---- Source data

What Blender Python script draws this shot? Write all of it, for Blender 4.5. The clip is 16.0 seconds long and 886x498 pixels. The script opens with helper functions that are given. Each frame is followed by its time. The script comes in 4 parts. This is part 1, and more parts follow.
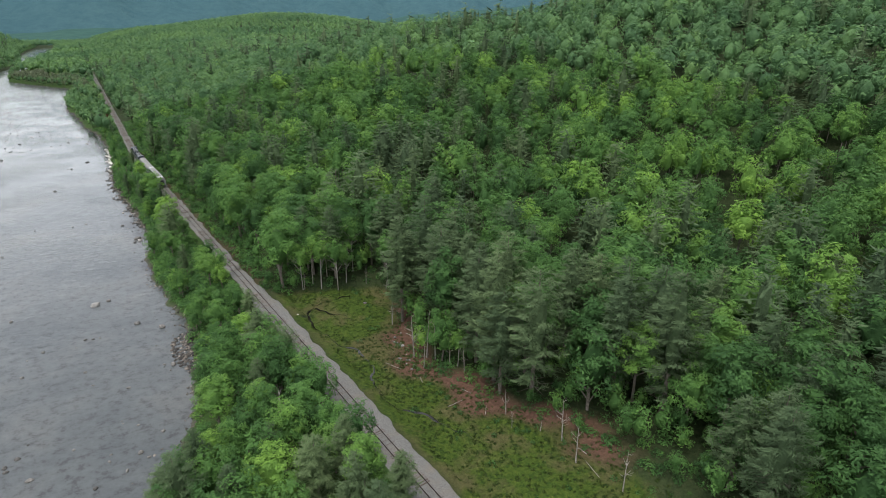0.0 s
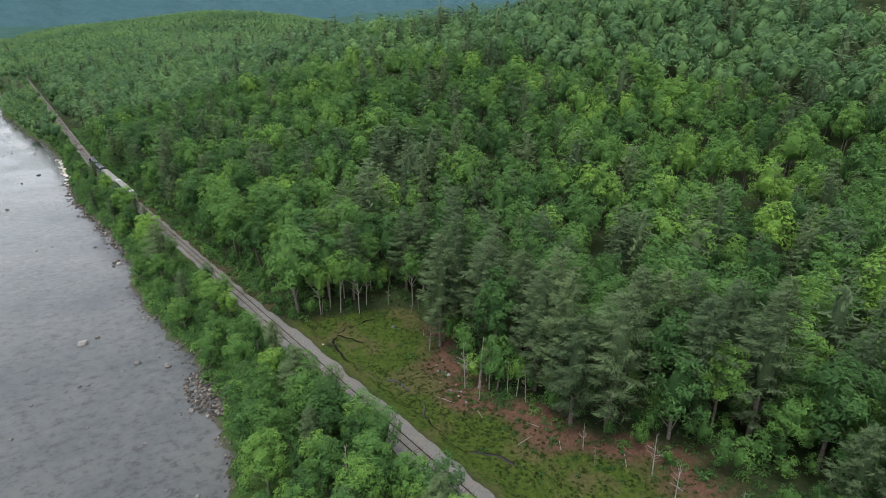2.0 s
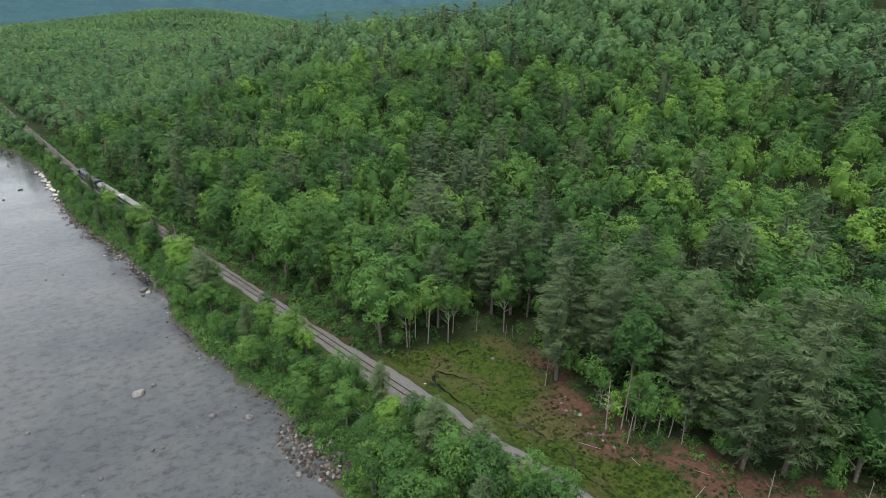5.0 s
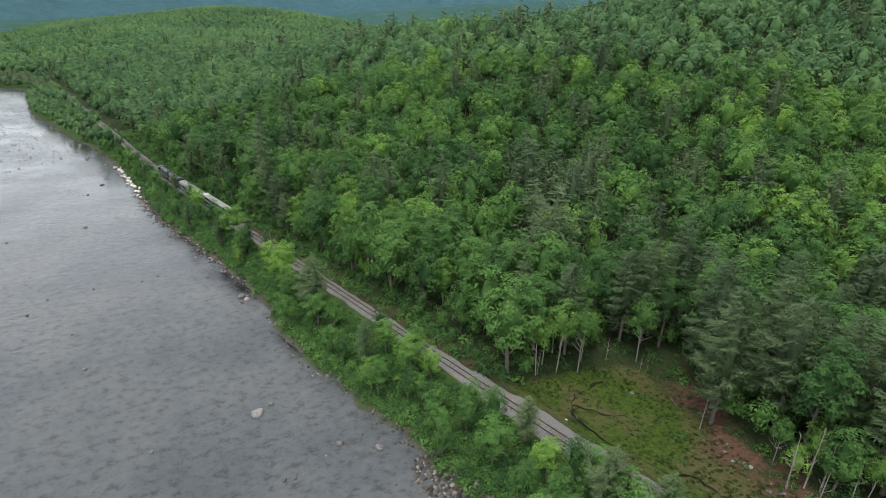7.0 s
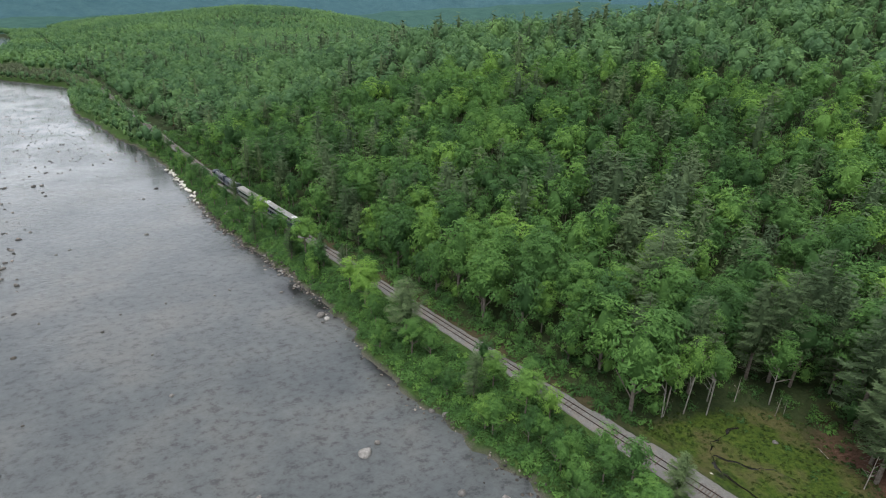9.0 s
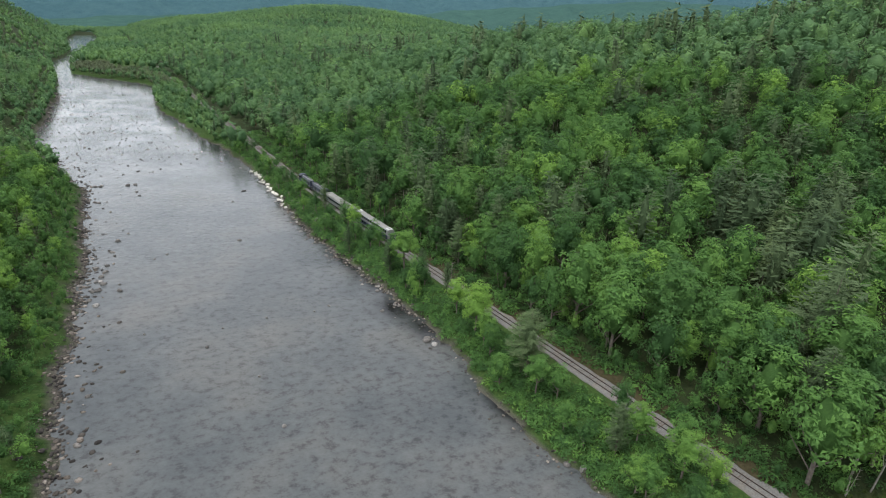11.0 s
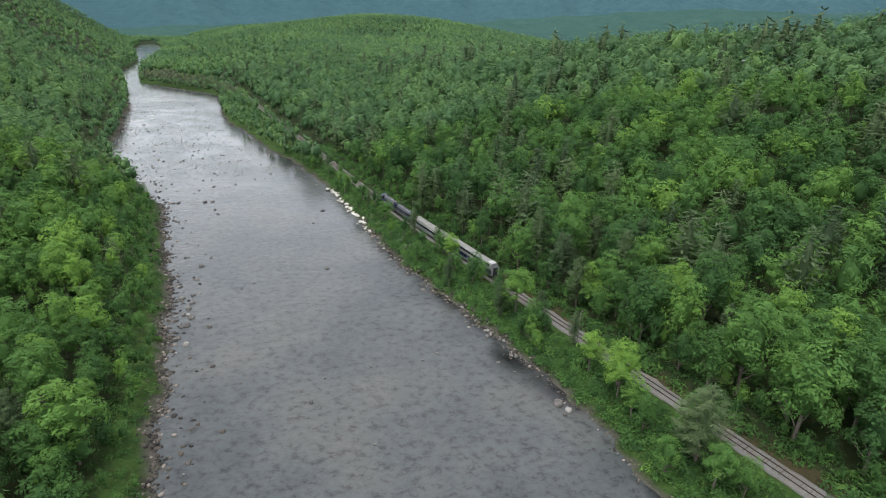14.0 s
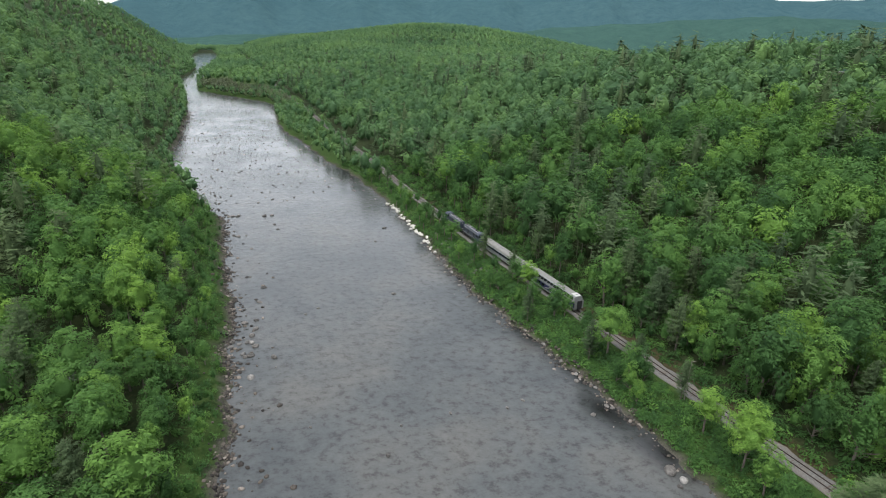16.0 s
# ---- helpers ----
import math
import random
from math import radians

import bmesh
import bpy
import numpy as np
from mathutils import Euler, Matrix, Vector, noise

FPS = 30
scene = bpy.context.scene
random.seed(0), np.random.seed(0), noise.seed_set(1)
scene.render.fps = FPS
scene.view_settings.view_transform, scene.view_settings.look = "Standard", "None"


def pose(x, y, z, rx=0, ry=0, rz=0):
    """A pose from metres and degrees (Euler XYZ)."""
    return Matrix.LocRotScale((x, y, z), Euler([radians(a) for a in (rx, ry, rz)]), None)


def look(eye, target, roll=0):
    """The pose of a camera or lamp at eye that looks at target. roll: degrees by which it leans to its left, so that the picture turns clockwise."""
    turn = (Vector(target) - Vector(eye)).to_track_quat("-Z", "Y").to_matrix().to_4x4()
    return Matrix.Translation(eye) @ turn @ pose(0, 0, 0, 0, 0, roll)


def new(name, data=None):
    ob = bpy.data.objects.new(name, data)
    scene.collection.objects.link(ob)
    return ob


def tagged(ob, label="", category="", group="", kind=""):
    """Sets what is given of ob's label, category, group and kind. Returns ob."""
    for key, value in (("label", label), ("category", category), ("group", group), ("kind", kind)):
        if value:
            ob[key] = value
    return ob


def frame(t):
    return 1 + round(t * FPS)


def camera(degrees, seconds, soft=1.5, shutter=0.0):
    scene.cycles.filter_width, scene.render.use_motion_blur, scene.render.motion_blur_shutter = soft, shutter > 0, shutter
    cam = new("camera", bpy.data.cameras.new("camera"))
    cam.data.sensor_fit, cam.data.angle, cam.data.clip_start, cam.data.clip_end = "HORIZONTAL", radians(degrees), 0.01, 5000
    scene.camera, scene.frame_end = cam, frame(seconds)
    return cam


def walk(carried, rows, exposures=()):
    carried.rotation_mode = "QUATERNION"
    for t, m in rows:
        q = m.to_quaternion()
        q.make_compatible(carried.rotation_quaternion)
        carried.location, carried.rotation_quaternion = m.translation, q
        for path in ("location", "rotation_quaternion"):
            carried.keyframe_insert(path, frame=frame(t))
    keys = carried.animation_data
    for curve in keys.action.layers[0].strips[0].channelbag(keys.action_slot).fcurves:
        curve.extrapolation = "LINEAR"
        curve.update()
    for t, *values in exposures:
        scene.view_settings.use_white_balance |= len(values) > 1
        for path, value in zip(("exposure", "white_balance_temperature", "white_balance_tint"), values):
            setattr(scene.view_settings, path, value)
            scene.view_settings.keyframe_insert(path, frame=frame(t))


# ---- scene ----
cam = camera(78.4, 16.0, 1.0)
PATH = [
    (0, (-0.015, 0.046, 73.123), (-0.014, 1.895, 72.361), 0.2),
    (0.5, (-4.728, 3.039, 73.158), (-4.649, 4.886, 72.396), 0.1),
    (1, (-9.597, 6.064, 73.147), (-9.439, 7.906, 72.385), 0.0),
    (1.5, (-14.66, 9.23, 73.217), (-14.471, 11.068, 72.453), 0.1),
    (2, (-19.875, 12.452, 73.241), (-19.702, 14.291, 72.475), 0.2),
    (2.5, (-24.693, 15.592, 73.086), (-24.527, 17.432, 72.321), 0.2),
    (3, (-29.92, 18.565, 73.017), (-29.743, 20.403, 72.25), 0.3),
    (3.2, (-32.03, 19.76, 73.012), (-31.846, 21.596, 72.242), 0.4),
    (5.3, (-53.189, 32.954, 72.901), (-52.867, 34.772, 72.133), 0.3),
    (5.5, (-55.198, 34.246, 72.868), (-54.882, 36.065, 72.101), 0.5),
    (6, (-60.341, 37.58, 72.823), (-60.064, 39.406, 72.056), 0.7),
    (6.5, (-65.704, 40.823, 72.862), (-65.461, 42.654, 72.094), 0.9),
    (7, (-70.897, 43.936, 72.851), (-70.693, 45.772, 72.083), 1.1),
    (7.5, (-76.006, 46.967, 72.941), (-75.828, 48.806, 72.174), 1.2),
    (8, (-81.122, 50.078, 73.12), (-80.957, 51.918, 72.352), 1.3),
    (8.2, (-83.072, 51.356, 73.18), (-82.908, 53.196, 72.413), 1.4),
    (10.3, (-101.534, 64.726, 74.175), (-101.481, 66.571, 73.403), 1.8),
    (10.5, (-103.164, 66.006, 74.243), (-103.137, 67.851, 73.471), 1.8),
    (11, (-107.23, 69.158, 74.394), (-107.261, 71.001, 73.619), 1.8),
    (11.5, (-111.145, 72.213, 74.545), (-111.225, 74.054, 73.768), 1.8),
    (12, (-114.945, 75.287, 74.675), (-115.071, 77.125, 73.896), 1.8),
    (12.5, (-118.482, 78.423, 74.816), (-118.632, 80.26, 74.04), 1.7),
    (13, (-122.091, 81.455, 74.864), (-122.242, 83.296, 74.097), 1.6),
    (13.5, (-125.586, 84.459, 74.956), (-125.739, 86.302, 74.196), 1.6),
    (14, (-129.004, 87.487, 75.013), (-129.183, 89.331, 74.258), 1.6),
    (14.5, (-132.318, 90.574, 75.033), (-132.542, 92.415, 74.283), 1.6),
    (15, (-135.521, 93.664, 75.153), (-135.783, 95.501, 74.409), 1.6),
    (15.5, (-138.701, 96.766, 75.219), (-138.998, 98.6, 74.48), 1.5),
    (16, (-141.705, 99.953, 75.224), (-142.029, 101.786, 74.491), 1.5),
]
walk(cam, [(t, look(eye, target, roll)) for t, eye, target, roll in PATH])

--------

• [Short task] Copy the whole of the material above exactly, but not its images.

• [The output]
What Blender Python script draws this shot? Write all of it, for Blender 4.5. The clip is 16.0 seconds long and 886x498 pixels. The script opens with helper functions that are given. Each frame is followed by its time. The script comes in 4 parts. This is part 1, and more parts follow.
0.0 s
2.0 s
5.0 s
7.0 s
9.0 s
11.0 s
14.0 s
16.0 s
# ---- helpers ----
import math
import random
from math import radians

import bmesh
import bpy
import numpy as np
from mathutils import Euler, Matrix, Vector, noise

FPS = 30
scene = bpy.context.scene
random.seed(0), np.random.seed(0), noise.seed_set(1)
scene.render.fps = FPS
scene.view_settings.view_transform, scene.view_settings.look = "Standard", "None"


def pose(x, y, z, rx=0, ry=0, rz=0):
    """A pose from metres and degrees (Euler XYZ)."""
    return Matrix.LocRotScale((x, y, z), Euler([radians(a) for a in (rx, ry, rz)]), None)


def look(eye, target, roll=0):
    """The pose of a camera or lamp at eye that looks at target. roll: degrees by which it leans to its left, so that the picture turns clockwise."""
    turn = (Vector(target) - Vector(eye)).to_track_quat("-Z", "Y").to_matrix().to_4x4()
    return Matrix.Translation(eye) @ turn @ pose(0, 0, 0, 0, 0, roll)


def new(name, data=None):
    ob = bpy.data.objects.new(name, data)
    scene.collection.objects.link(ob)
    return ob


def tagged(ob, label="", category="", group="", kind=""):
    """Sets what is given of ob's label, category, group and kind. Returns ob."""
    for key, value in (("label", label), ("category", category), ("group", group), ("kind", kind)):
        if value:
            ob[key] = value
    return ob


def frame(t):
    return 1 + round(t * FPS)


def camera(degrees, seconds, soft=1.5, shutter=0.0):
    scene.cycles.filter_width, scene.render.use_motion_blur, scene.render.motion_blur_shutter = soft, shutter > 0, shutter
    cam = new("camera", bpy.data.cameras.new("camera"))
    cam.data.sensor_fit, cam.data.angle, cam.data.clip_start, cam.data.clip_end = "HORIZONTAL", radians(degrees), 0.01, 5000
    scene.camera, scene.frame_end = cam, frame(seconds)
    return cam


def walk(carried, rows, exposures=()):
    carried.rotation_mode = "QUATERNION"
    for t, m in rows:
        q = m.to_quaternion()
        q.make_compatible(carried.rotation_quaternion)
        carried.location, carried.rotation_quaternion = m.translation, q
        for path in ("location", "rotation_quaternion"):
            carried.keyframe_insert(path, frame=frame(t))
    keys = carried.animation_data
    for curve in keys.action.layers[0].strips[0].channelbag(keys.action_slot).fcurves:
        curve.extrapolation = "LINEAR"
        curve.update()
    for t, *values in exposures:
        scene.view_settings.use_white_balance |= len(values) > 1
        for path, value in zip(("exposure", "white_balance_temperature", "white_balance_tint"), values):
            setattr(scene.view_settings, path, value)
            scene.view_settings.keyframe_insert(path, frame=frame(t))


# ---- scene ----
cam = camera(78.4, 16.0, 1.0)
PATH = [
    (0, (-0.015, 0.046, 73.123), (-0.014, 1.895, 72.361), 0.2),
    (0.5, (-4.728, 3.039, 73.158), (-4.649, 4.886, 72.396), 0.1),
    (1, (-9.597, 6.064, 73.147), (-9.439, 7.906, 72.385), 0.0),
    (1.5, (-14.66, 9.23, 73.217), (-14.471, 11.068, 72.453), 0.1),
    (2, (-19.875, 12.452, 73.241), (-19.702, 14.291, 72.475), 0.2),
    (2.5, (-24.693, 15.592, 73.086), (-24.527, 17.432, 72.321), 0.2),
    (3, (-29.92, 18.565, 73.017), (-29.743, 20.403, 72.25), 0.3),
    (3.2, (-32.03, 19.76, 73.012), (-31.846, 21.596, 72.242), 0.4),
    (5.3, (-53.189, 32.954, 72.901), (-52.867, 34.772, 72.133), 0.3),
    (5.5, (-55.198, 34.246, 72.868), (-54.882, 36.065, 72.101), 0.5),
    (6, (-60.341, 37.58, 72.823), (-60.064, 39.406, 72.056), 0.7),
    (6.5, (-65.704, 40.823, 72.862), (-65.461, 42.654, 72.094), 0.9),
    (7, (-70.897, 43.936, 72.851), (-70.693, 45.772, 72.083), 1.1),
    (7.5, (-76.006, 46.967, 72.941), (-75.828, 48.806, 72.174), 1.2),
    (8, (-81.122, 50.078, 73.12), (-80.957, 51.918, 72.352), 1.3),
    (8.2, (-83.072, 51.356, 73.18), (-82.908, 53.196, 72.413), 1.4),
    (10.3, (-101.534, 64.726, 74.175), (-101.481, 66.571, 73.403), 1.8),
    (10.5, (-103.164, 66.006, 74.243), (-103.137, 67.851, 73.471), 1.8),
    (11, (-107.23, 69.158, 74.394), (-107.261, 71.001, 73.619), 1.8),
    (11.5, (-111.145, 72.213, 74.545), (-111.225, 74.054, 73.768), 1.8),
    (12, (-114.945, 75.287, 74.675), (-115.071, 77.125, 73.896), 1.8),
    (12.5, (-118.482, 78.423, 74.816), (-118.632, 80.26, 74.04), 1.7),
    (13, (-122.091, 81.455, 74.864), (-122.242, 83.296, 74.097), 1.6),
    (13.5, (-125.586, 84.459, 74.956), (-125.739, 86.302, 74.196), 1.6),
    (14, (-129.004, 87.487, 75.013), (-129.183, 89.331, 74.258), 1.6),
    (14.5, (-132.318, 90.574, 75.033), (-132.542, 92.415, 74.283), 1.6),
    (15, (-135.521, 93.664, 75.153), (-135.783, 95.501, 74.409), 1.6),
    (15.5, (-138.701, 96.766, 75.219), (-138.998, 98.6, 74.48), 1.5),
    (16, (-141.705, 99.953, 75.224), (-142.029, 101.786, 74.491), 1.5),
]
walk(cam, [(t, look(eye, target, roll)) for t, eye, target, roll in PATH])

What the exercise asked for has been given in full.